Minimum Support Price or MSP is a government stipulated price which is guaranteed to the farmers of select crops as a fail-safe mechanism in the event of deflation or loss. The government sets a price with a formula for crops that they would pay the farmer and procure in case of failure to sell it to the market or lack of demand or fair price. It provides a price signal and gives an assurance to the farmers during the time of sowing. However, government generally announce a higher procurement price during the time of harvest such that the price is higher than the MSP value but lower than the market price and issue price. The MSP is set and regulated in consultation with the Commission for Agricultural Costs and Prices (CACP) since its introduction in 1965. Main objectives of MSP are,

  • The provide price stability and remuneration to farmers and fosters increased production and availability of goods.
  • Increase access to food grains among all the citizens
  • Matching the production pattern and economic needs of the nation

In 2018 budget, the then finance minister Arun Jaitley had prescribed a 1.5 times MSP as a positive reform to support the farmers. However, it was later revealed that the price of 1.5 times is not set on C2 formula which would include the interest forgone on owned land and fixed assets. If the calculation were based on the C2 formula then the MSP value is found to be lower than the 50% assured by the government (Sayantan Bera, Livemint, 2018).  

MSP at some points can become a huge burden for the government (according to government officials) and leads to excessive supply of food grains beyond what is required. This results in a significant loss in the economy. This burden of unsold stock on the government is one of the key catalysts that lead to the three farm bills of 2020. In order to break the MSP regulated purchases of the crops by government, the current BJP led government is looking towards privatization solutions in order to increase investment and access to markets through private players. However, corporate interests in basic commodities is a. recipe for disaster. The last thing a welfare state like India needs is a unequal and unjust distribution system that is driven purely by profits. Farmers also have to be cautious of corporatization of post-production activities based on the problems they faced in dealing with privatized fertilizer industry. 

The following are the main postulates of the three farm bills, 2020,

Farmers’ Produce Trade and Commerce (Promotion and Facilitation) Act, 2020

  • Allowing farmers to trade beyond select areas to any place of production, collection and aggregation
  • Enabling electronic trading mechanism
  • Prohibits State Government from regulating or levying fee on farmers trade beyond the trade area. 

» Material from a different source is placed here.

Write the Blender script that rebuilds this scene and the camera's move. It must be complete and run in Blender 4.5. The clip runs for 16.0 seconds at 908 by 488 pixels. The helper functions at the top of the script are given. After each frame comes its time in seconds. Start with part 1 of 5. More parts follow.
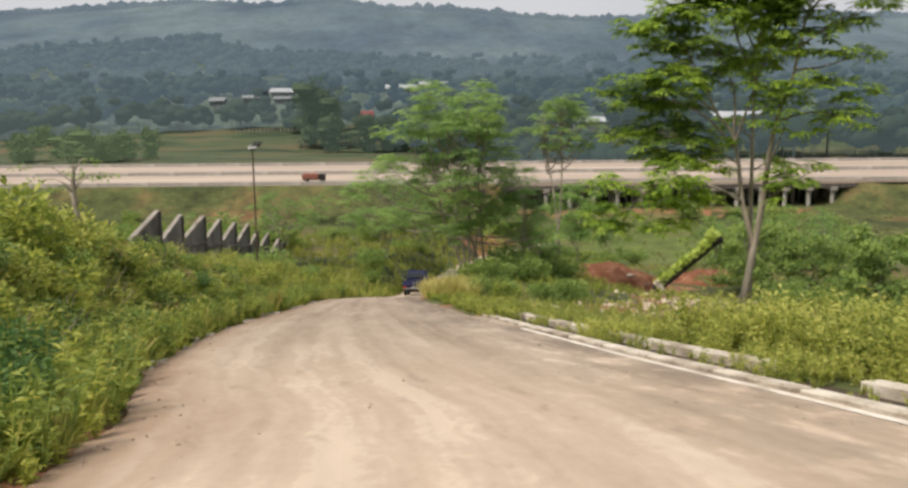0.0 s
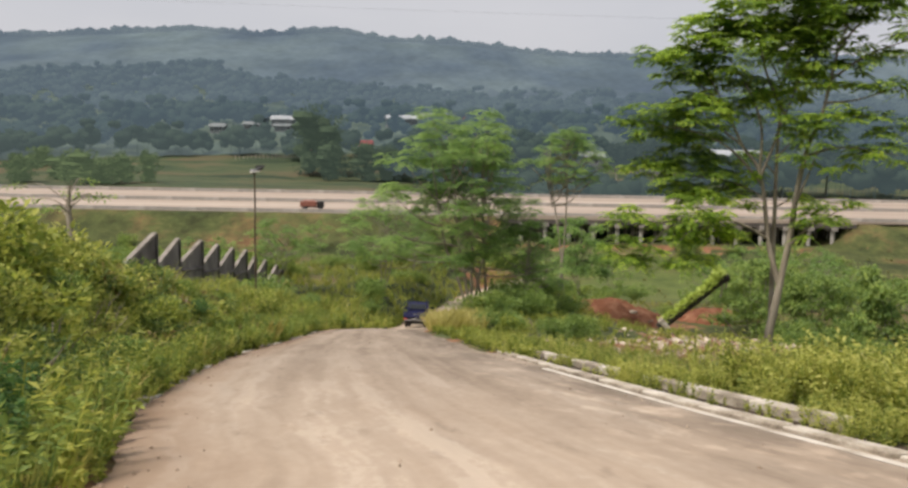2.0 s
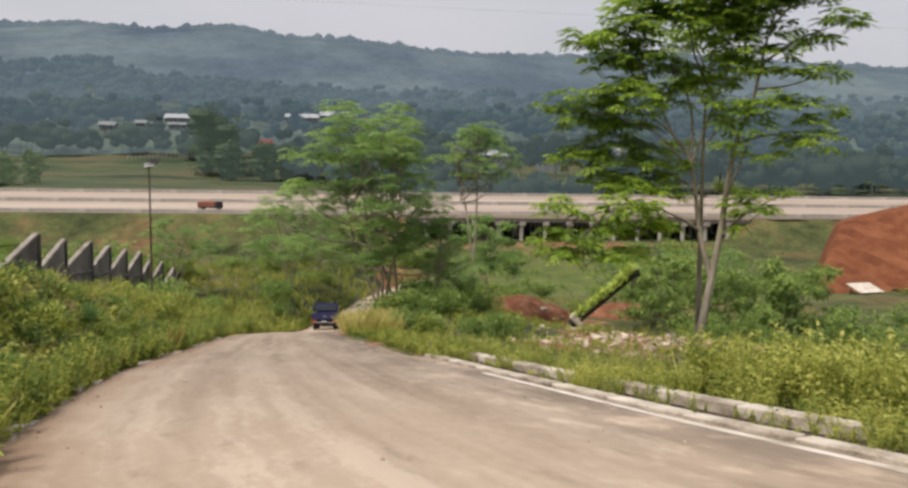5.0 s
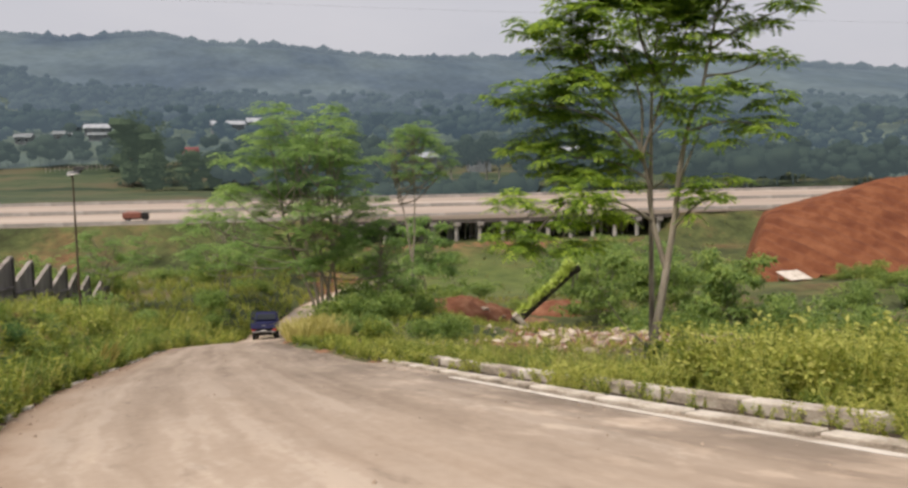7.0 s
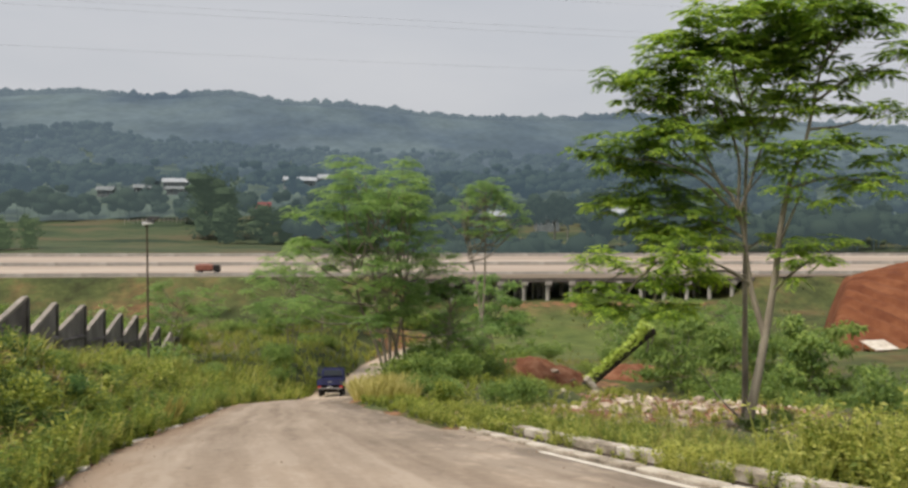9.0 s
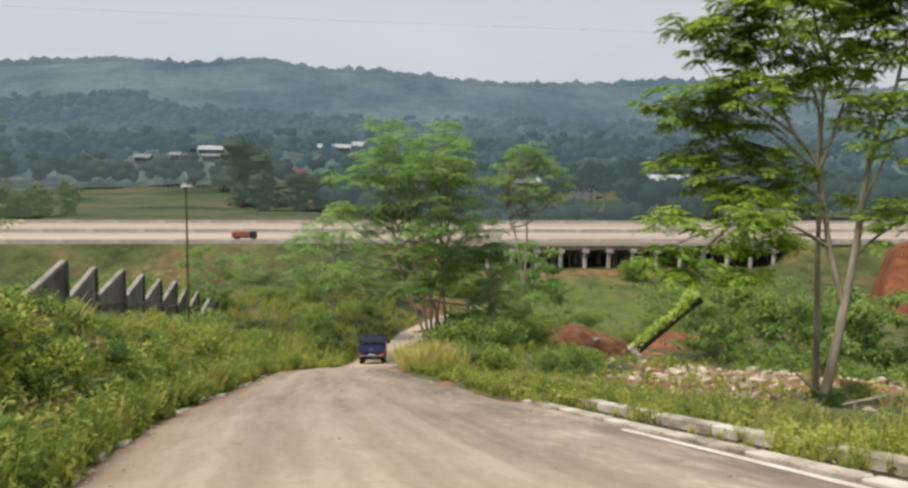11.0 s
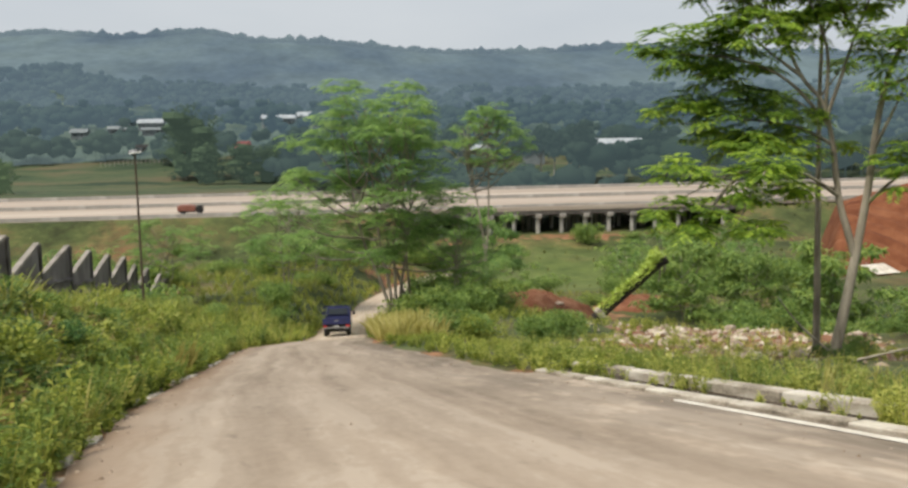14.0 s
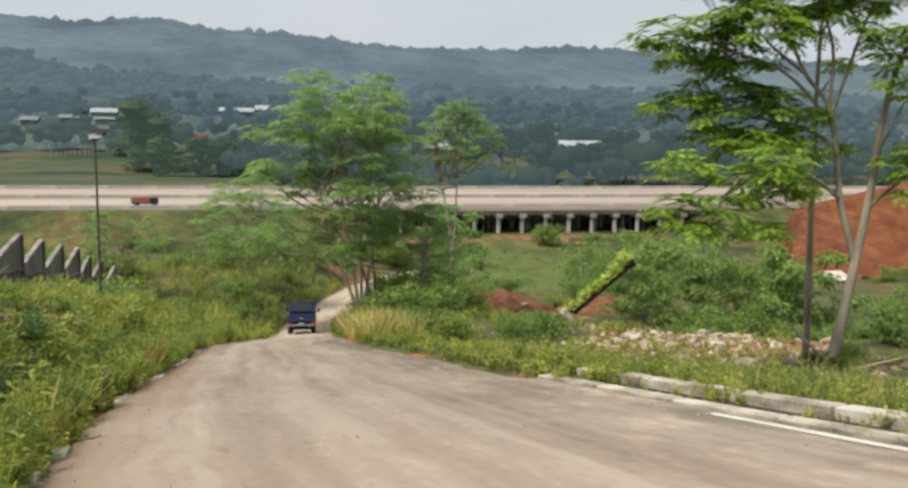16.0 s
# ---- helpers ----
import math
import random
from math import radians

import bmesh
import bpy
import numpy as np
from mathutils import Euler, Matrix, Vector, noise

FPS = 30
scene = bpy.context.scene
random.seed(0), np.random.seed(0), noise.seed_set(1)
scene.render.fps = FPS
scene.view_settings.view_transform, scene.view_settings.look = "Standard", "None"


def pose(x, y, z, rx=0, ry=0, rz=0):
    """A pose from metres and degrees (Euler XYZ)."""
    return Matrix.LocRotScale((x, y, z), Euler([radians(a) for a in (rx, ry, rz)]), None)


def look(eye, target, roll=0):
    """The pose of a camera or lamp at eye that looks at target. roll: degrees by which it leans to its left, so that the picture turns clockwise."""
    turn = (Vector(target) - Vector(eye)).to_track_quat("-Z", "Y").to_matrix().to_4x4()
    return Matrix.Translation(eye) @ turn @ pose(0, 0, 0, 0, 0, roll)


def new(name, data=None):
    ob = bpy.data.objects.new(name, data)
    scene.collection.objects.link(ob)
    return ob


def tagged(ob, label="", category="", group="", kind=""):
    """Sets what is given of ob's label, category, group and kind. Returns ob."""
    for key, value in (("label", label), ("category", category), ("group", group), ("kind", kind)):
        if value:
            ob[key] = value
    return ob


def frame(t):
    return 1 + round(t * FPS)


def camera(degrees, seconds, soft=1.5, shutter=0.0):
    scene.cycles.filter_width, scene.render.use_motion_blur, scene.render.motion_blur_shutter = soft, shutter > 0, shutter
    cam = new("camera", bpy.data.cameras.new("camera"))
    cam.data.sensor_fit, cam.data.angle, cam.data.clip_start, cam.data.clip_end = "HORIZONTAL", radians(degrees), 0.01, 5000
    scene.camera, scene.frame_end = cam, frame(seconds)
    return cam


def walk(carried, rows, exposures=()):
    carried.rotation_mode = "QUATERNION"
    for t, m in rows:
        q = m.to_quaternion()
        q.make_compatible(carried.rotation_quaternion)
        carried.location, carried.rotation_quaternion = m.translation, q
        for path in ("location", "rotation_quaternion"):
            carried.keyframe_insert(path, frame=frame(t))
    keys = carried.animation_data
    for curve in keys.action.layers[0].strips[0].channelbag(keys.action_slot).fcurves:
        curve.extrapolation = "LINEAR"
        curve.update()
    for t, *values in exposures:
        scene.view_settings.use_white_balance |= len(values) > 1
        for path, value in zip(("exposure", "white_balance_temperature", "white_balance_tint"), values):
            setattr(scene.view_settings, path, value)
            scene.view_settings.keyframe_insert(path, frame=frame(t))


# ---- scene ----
cam = camera(54.7, 16.0, soft=2.7)
PATH = [
    (0.0, look((-0.074, -0.514, 0.134), (-0.074, 1.459, -0.188), -0.5)),
    (0.5, look((-0.24, -0.098, 0.07), (-0.229, 1.881, -0.22), -0.1)),
    (1.0, look((-0.359, 0.244, 0.023), (-0.378, 2.226, -0.237), 0.6)),
    (1.5, look((-0.52, 0.578, -0.066), (-0.543, 2.561, -0.323), 1.1)),
    (2.0, look((-0.636, 0.962, -0.113), (-0.626, 2.946, -0.364), 1.0)),
    (2.5, look((-0.719, 1.301, -0.193), (-0.67, 3.285, -0.447), 1.3)),
    (3.0, look((-0.835, 1.738, -0.294), (-0.716, 3.717, -0.559), 1.4)),
    (3.5, look((-0.914, 2.109, -0.339), (-0.766, 4.085, -0.611), 1.0)),
    (4.0, look((-0.976, 2.519, -0.413), (-0.787, 4.493, -0.678), 0.9)),
    (6.5, look((-1.501, 3.816, -0.729), (-1.18, 5.776, -0.964), 0.3)),
    (7.0, look((-1.59, 4.207, -0.797), (-1.207, 6.155, -1.038), -0.5)),
    (7.5, look((-1.644, 4.591, -0.852), (-1.289, 6.544, -1.101), -1.0)),
    (8.0, look((-1.62, 5.01, -0.871), (-1.288, 6.97, -1.092), -0.7)),
    (8.5, look((-1.701, 5.349, -0.923), (-1.374, 7.315, -1.088), -0.4)),
    (9.0, look((-1.79, 5.74, -0.985), (-1.552, 7.723, -1.093), 0.4)),
    (9.5, look((-1.886, 6.11, -1.026), (-1.74, 8.101, -1.134), 0.6)),
    (12.0, look((-2.574, 8.024, -1.464), (-2.352, 9.999, -1.683), -0.7)),
    (12.5, look((-2.732, 8.302, -1.532), (-2.452, 10.271, -1.743), -1.0)),
    (13.0, look((-2.86, 8.72, -1.6), (-2.606, 10.692, -1.813), -1.2)),
    (13.5, look((-2.989, 9.08, -1.671), (-2.725, 11.049, -1.899), -1.2)),
    (14.0, look((-3.14, 9.458, -1.732), (-2.861, 11.423, -1.984), -0.9)),
    (14.5, look((-3.279, 9.836, -1.795), (-2.999, 11.798, -2.064), -0.3)),
    (15.0, look((-3.476, 10.191, -1.858), (-3.175, 12.145, -2.165), -0.4)),
    (15.5, look((-3.598, 10.478, -1.923), (-3.272, 12.428, -2.224), 0.0)),
    (16.0, look((-3.757, 10.836, -1.973), (-3.38, 12.783, -2.227), 0.7)),
]
walk(cam, PATH, exposures=[(0.0, 0.30, 6700, 13), (1.5, 0.22, 6650, 14), (4.0, 0.20, 6600, 15), (7.0, 0.18, 6650, 17), (9.0, 0.14, 6600, 12), (9.5, 0.16, 6550, 11), (12.0, 0.31, 6450, 9), (12.6, 0.20, 6450, 9), (13.0, 0.28, 6440, 9), (14.0, 0.27, 6420, 8), (16.0, 0.30, 6400, 8)])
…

  • State governments would lose their revenue through Mandi system
  • It would lead to the end of MSP based procurement by the state. This could lead to instability, especially coupled with the exploitative practices of middlemen and aggregators
  • E-NAM is a government initiative that is provided to farmers for electronic trading but is. Heavily linked to the Mandi system. This facility would be rendered redundant
  • On the other hand, farmers could have more choice towards their trade, given that they have the knowledge and awareness about these options. However, as it is often seen, the farmers who cultivate in smaller lands are quite oblivious to the complex mechanism and their nuances leading to a situation where they are taken advantage of by the middlemen

Farmers (Empowerment and Protection) Agreement on Price Assurance and Farm Services Act, 2020

  • A legal framework for farmers to engage with private players through pre-arranged contracts with predetermined prices
  • Also provides a dispute resolution mechanism


  • Contract farming requires both the party to be on equal footing while entering a contract. Often the farmers are unaware and ignorant towards stipulation and sophistication of contracts leading to deceit and legalized cheating of the farmers
  • There is no guarantee that the private players will enter into contract with the small-scale farmers as it would lead to operational and financial complications
  • Majority of the operation in processing and distribution is taken up by the private corporations and this may hold sway in most disputes

Essential Commodities (Amendment) Act, 2020

  • Removes food crops from the list of essential commodities, preventing stockholding except during ‘extra-ordinary circumstances’
  • Imposition of stock limit is in relation price rise


  • There is not a clear definition of extra-ordinary circumstances and the price that would trigger the fail-safe
  • Hoarding by the private companies could lead to them having bargaining power over the future purchase of stock
  • There is no clarity over the sustainability of these activities

One could lay arguments at both sides in support and in opposition to these bills. What really matters is the human aspect of this issue. Indian agricultural sector is makes up a majority of the workforce and a plurality of that workforce are farm laborers and not landowners. Laborers do not hold the right over the agricultural commodity and hence do not see their benefits in any reforms that excludes them. Northern India has a lot of small-scale farmers who depend enormously on the Mandi system for their income. Moreover, the exploitative practices of the aggregators and middlemen becks the question of the effectiveness of such a system. We do have to agree that there needs to be a change in the system, but the change must be initiated from the grassroots level inclusively. A change in the way of life and labor cannot be imposed from the top without expecting resistance and it invariably cannot address the real needs of the people. Policy makers and economists who see the farmers and laborers as mere abstractions or numbers cannot truly empathize with their struggles and problems. What we need in India is not an empirical approach to change but a humane approach that goes beyond simple objectivity.